A deficiência no sistema, conforme ele, possibilitou o surgimento das lotações, que cresceram desordenadamente, e hoje é preciso encontrar uma solução para o problema. Alguns falam em regulamentação, outros em fiscalização rigorosa. Em Santos, a administração municipal conseguiu acabar com os clandestinos, ao privatizar a área operacional e exigir das empresas a modernização e ampliação da frota. E reativou a modalidade de transporte seletivo, com microônibus que atendem vários bairros, cuja tarifa e serviço são diferenciados, para competir com o automóvel. O Fórum do ABC, composto por sete cidades da Grande São Paulo, assume igual posição contrária aos clandestinos, segundo Marcos Bicalho, superintendente da EPT (Empresa Pública de Transporte de Santo André). De acordo com ele, no município, a atual gestão também encontrou na privatização da operação uma forma de renovar e ampliar sua frota.


SOLUÇÃO É INTEGRAR
Na Capital, a principal conseqüência da ineficiência do sistema é o congestionamento diário de mais de 100km, que resulta em 30% de deseconomia, conforme dados do Ipea (Instituto de Pesquisa Econômica Aplicada). Para Belda, portanto, a política de transporte público deve estar associada à de trânsito. O resultado dessa combinação pode ser observado no município de Santos, cujo gerenciamento do sistema foi transferido para a CET (Companhia de Engenharia de Tráfego) local a partir de 1997. Também em Ribeirão Preto a administração é conjunta, feita pela Transerp.

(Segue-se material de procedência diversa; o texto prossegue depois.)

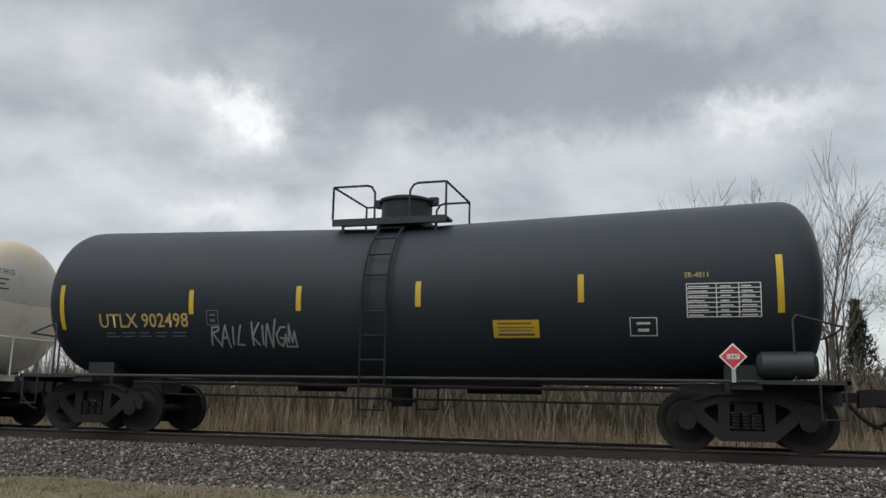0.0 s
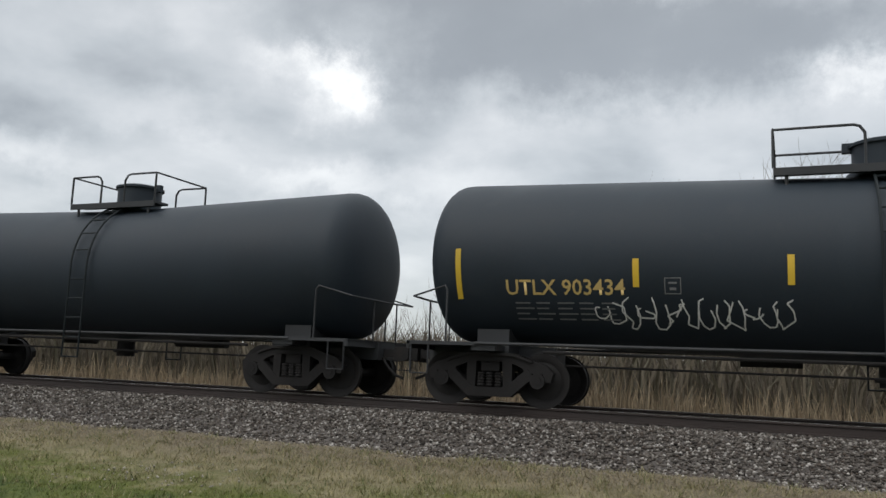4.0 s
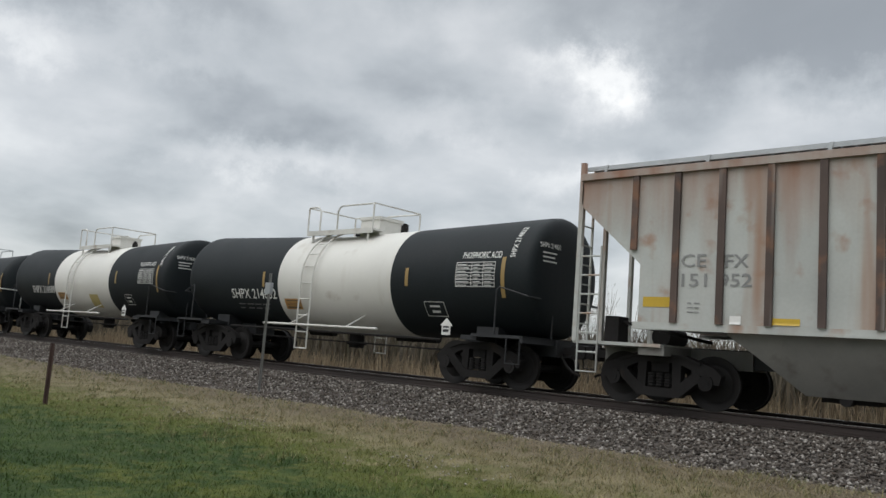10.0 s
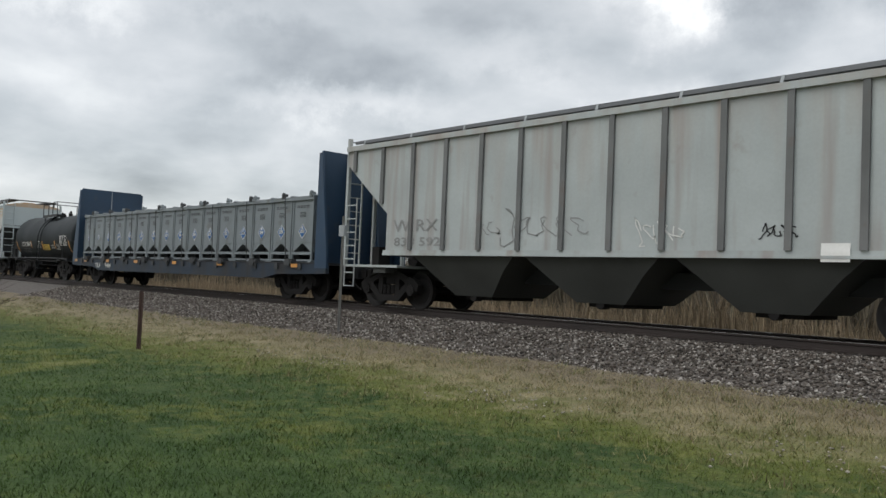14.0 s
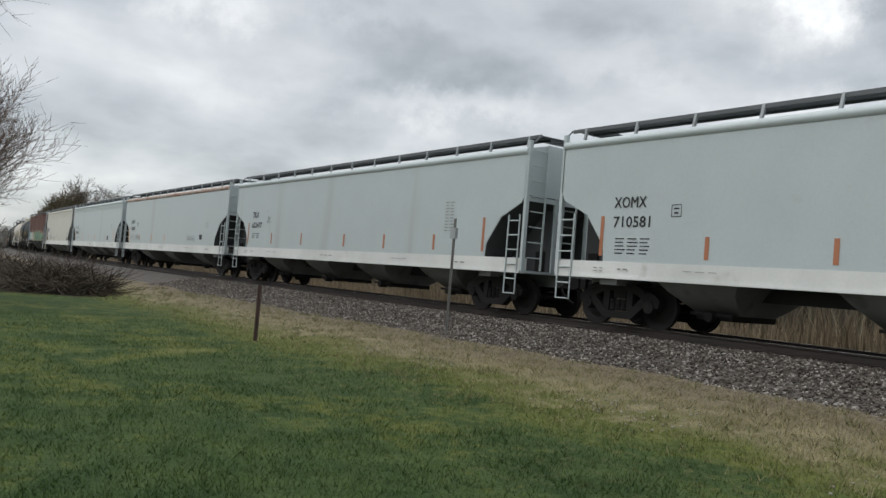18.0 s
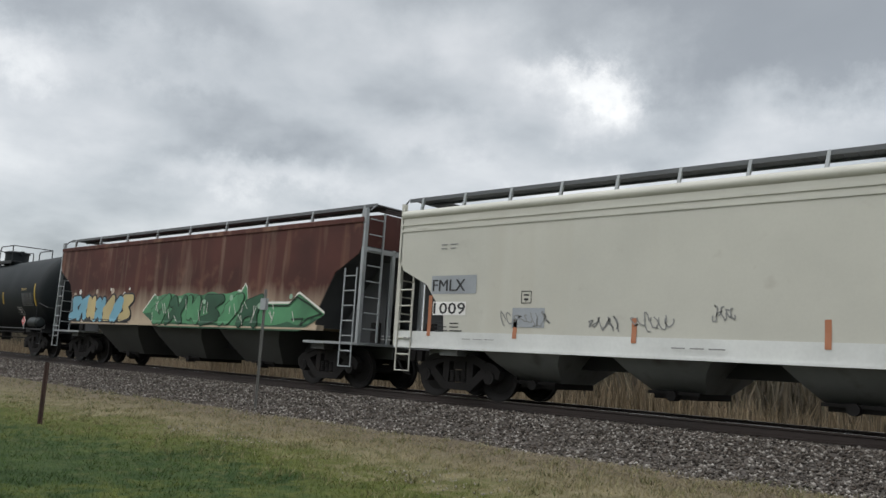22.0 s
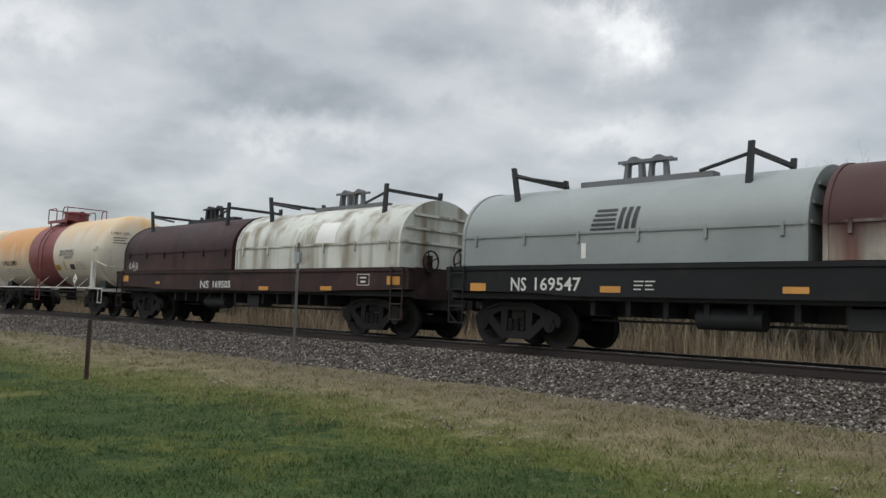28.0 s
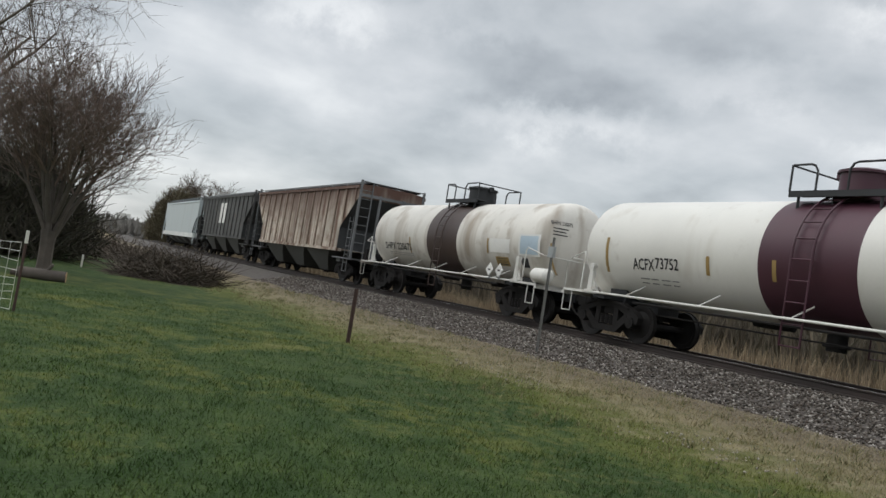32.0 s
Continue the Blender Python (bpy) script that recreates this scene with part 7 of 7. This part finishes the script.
def reeds():
    n = 30000
    x, y = rng.uniform(-85, 16, n), 18.3 + 5.5 * rng.uniform(0, 1, n) ** 1.3
    y = y + bends(x)
    clump = np.array([0.75 + 0.55 * noise.noise((a * 0.25, q * 0.35, 9)) + 0.25 * noise.noise((a * 1.1, q * 0.9, 5)) for a, q in zip(x.tolist(), y.tolist())])
    h = rng.uniform(0.75, 1.7, n) * np.clip(clump, 0.3, 1.25)
    z = np.array([ground_z(a, q) for a, q in zip(x.tolist(), y.tolist())]) - 0.02
    v, t = blades(n, np.stack([x, y, z], 1), h, rng.uniform(0.007, 0.018, n), rng.uniform(0.05, 0.35, n), 2)
    scatter("reeds", "dry straw-coloured reeds and tall grass behind the track", "reeds", v, t, REEDM)


def branching(seed, base, height, spread, levels, r0, up=0.5, kids=4, lean=(0, 0), twig=0.004, keep=1.0):
    """Limbs as tapering pieces: a list of (start, end, radius, end radius, level)."""
    rnd = random.Random(seed)
    out = []

    def grow(p, d, ln, r, lev):
        steps = 4 if lev < 2 else 3
        q = p
        for k in range(steps):
            d = (d + Vector((rnd.uniform(-1, 1), rnd.uniform(-1, 1), rnd.uniform(-0.4, 1) * up)) * (0.16 if lev else 0.09)).normalized()
            e = q + d * (ln / steps)
            ra, rb = r * (1 - 0.62 * k / steps), r * (1 - 0.62 * (k + 1) / steps)
            out.append((q.copy(), e.copy(), ra, rb, lev))
            if lev < levels and (k > 0 or lev > 0):
                for _ in range(kids if lev < 2 else max(2, kids - 1)):
                    if lev == levels - 1 and rnd.random() > keep:
                        continue
                    ax = d.orthogonal()
                    ax.rotate(Matrix.Rotation(rnd.uniform(0, 6.28), 3, d))
                    nd = (d * rnd.uniform(0.5, 0.9) + ax * spread * rnd.uniform(0.5, 1.1) + Vector((0, 0, up * 0.35))).normalized()
                    grow(e, nd, ln * rnd.uniform(0.42, 0.68), max(twig, rb * rnd.uniform(0.4, 0.62)), lev + 1)
            q = e

    grow(Vector(base), Vector((lean[0], lean[1], 1)).normalized(), height * 0.55, r0, 0)
    return out


def limb_mesh(name, pieces, thick=1.0):
    vs, ts, n0 = [], [], 0
    for p, e, ra, rb, lev in pieces:
        d = (e - p).normalized()
        u = d.orthogonal().normalized()
        w = d.cross(u)
        n = 7 if lev < 1 else (5 if lev < 2 else 3)
        for c, r in ((p, ra), (e, rb)):
            for k in range(n):
                a = k * math.tau / n
                vs.append(c + (u * math.cos(a) + w * math.sin(a)) * r * thick)
        for k in range(n):
            j = (k + 1) % n
            ts += [(n0 + k, n0 + j, n0 + n + j), (n0 + k, n0 + n + j, n0 + n + k)]
        n0 += 2 * n
    me = bpy.data.meshes.new(name)
    me.from_pydata([tuple(v) for v in vs], [], ts)
    return me


def bare_tree(seed, base, height, spread, label, levels=3, r0=0.14, twig=TWIGM, kids=4, up=0.5, lean=(0, 0), buds=None, stems=1, fork=0.0, fine=0.004):
    t = tagged(new("tree"), label, "tree", "bare trees")
    t.location = base
    pieces = []
    if fork:
        for k in range(4):
            za, zb = fork * k / 4 - 0.1, fork * (k + 1) / 4 - 0.1
            pieces.append((Vector((lean[0] * za * 0.5, lean[1] * za * 0.5, za)), Vector((lean[0] * zb * 0.5, lean[1] * zb * 0.5, zb)), (0.26, 0.205, 0.19, 0.195)[k], (0.205, 0.19, 0.195, 0.22)[k], 0))
    for k in range(stems):
        ang = k * 2.4
        if fork:
            tilt = 0.05 + 0.66 * (k / stems) ** 0.8
            ln = (lean[0] + tilt * math.cos(ang), lean[1] + tilt * math.sin(ang))
            pieces += branching(seed * 10 + k, (lean[0] * fork * 0.5 + 0.10 * math.cos(ang), lean[1] * fork * 0.5 + 0.10 * math.sin(ang), fork - 0.35 + 0.25 * (k % 3)), height * (1.0 - 0.16 * tilt), spread, levels, r0, up, kids, ln, fine, 0.16)
            continue
        ln = (lean[0] + (0.28 * math.cos(ang) if stems > 1 else 0), lean[1] + (0.28 * math.sin(ang) if stems > 1 else 0))
        pieces += branching(seed * 10 + k, (0.12 * math.cos(ang) * (stems > 1), 0.12 * math.sin(ang) * (stems > 1), -0.1), height, spread, levels, r0, up, kids, ln, fine)
    part("trunk", limb_mesh("trunk", [p for p in pieces if p[4] < 1]), BARK, t)
    part("crown", limb_mesh("crown", [p for p in pieces if p[4] >= 1]), twig, t)
    if buds:
        tips = np.array([tuple(p[1]) for p in pieces if p[4] == levels])
        tips = np.repeat(tips, 2, 0) + rng.normal(0, 0.08, (len(tips) * 2, 3))
        v, tr = blades(len(tips), tips, rng.uniform(0.03, 0.07, len(tips)), rng.uniform(0.010, 0.020, len(tips)), rng.uniform(0.3, 1.5, len(tips)))
        ob = scatter("foliage", "", "", v, tr, buds, kind="stuff")
        ob.parent = t
    return t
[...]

Conforme o professor Gualda, no caso de São Paulo, é fundamental ainda reestruturar a ocupação urbana de modo que as pessoas dependam menos de se deslocar para trabalhar. "São medidas que precisam ser implementadas, como prioridade ao transporte coletivo, com a criação de faixas segregadas, expansão e melhoria do sistema sobre trilhos", complementou Belda. Quanto a incrementar a malha do metrô – atualmente com 51km de extensão e com a promessa de chegar aos 110km concluídos no final da gestão Covas –, na visão do secretário dos Transportes Metropolitanos, Cláudio de Senna Frederico, uma das dificuldades encontradas não está na carência de recursos do Estado, cuja previsão para este ano de investimento em metrô e trem está em torno de R$ 1,9 bilhão. Está na falta de participação da Prefeitura e do Governo Federal. Essa combinação de ações está prevista no Pitu 2020 (Plano Integrado de Transportes Urbanos), que apresenta soluções para em 20 anos São Paulo ter uma rede de transporte público em nível semelhante à encontrada em grandes cidades do mundo. Conforme Senna, ao menos, não irão se repetir fenômenos de ter dois meios de transporte realizando percurso idêntico, em vez de complementarem-se. Com essa filosofia, o Estado modificou o trajeto da extensão da linha verde do metrô (Paulista), inicialmente até Vila Prudente e que agora irá para São Caetano do Sul, para não se confrontar com o Fura-fila. De acordo com Lauletta, tal desvio levou em consideração a demanda da região entre Sacomã e Sapopemba, mais compatível com um sistema de média capacidade, como o VLP (Veículo Leve sobre Pneus). Entretanto, tudo indica que a decisão não beneficiará a população local, que continuará desabastecida. Até o momento, segundo a assessoria de imprensa da SPTrans, apenas 20% das obras do Fura-fila, cuja extensão é de 8,5km, foram concluídas, tendo sido aplicado até janeiro um montante de R$ 25 milhões. Sua inauguração foi adiada inúmeras vezes, e até o fechamento desta edição, sua continuidade era incerta. Mesmo os prefeituráveis admitem não estar convictos sobre o que fazer com a prometida alternativa ao transporte nas últimas eleições, já apelidada de "furo n’água" por algumas autoridades no assunto.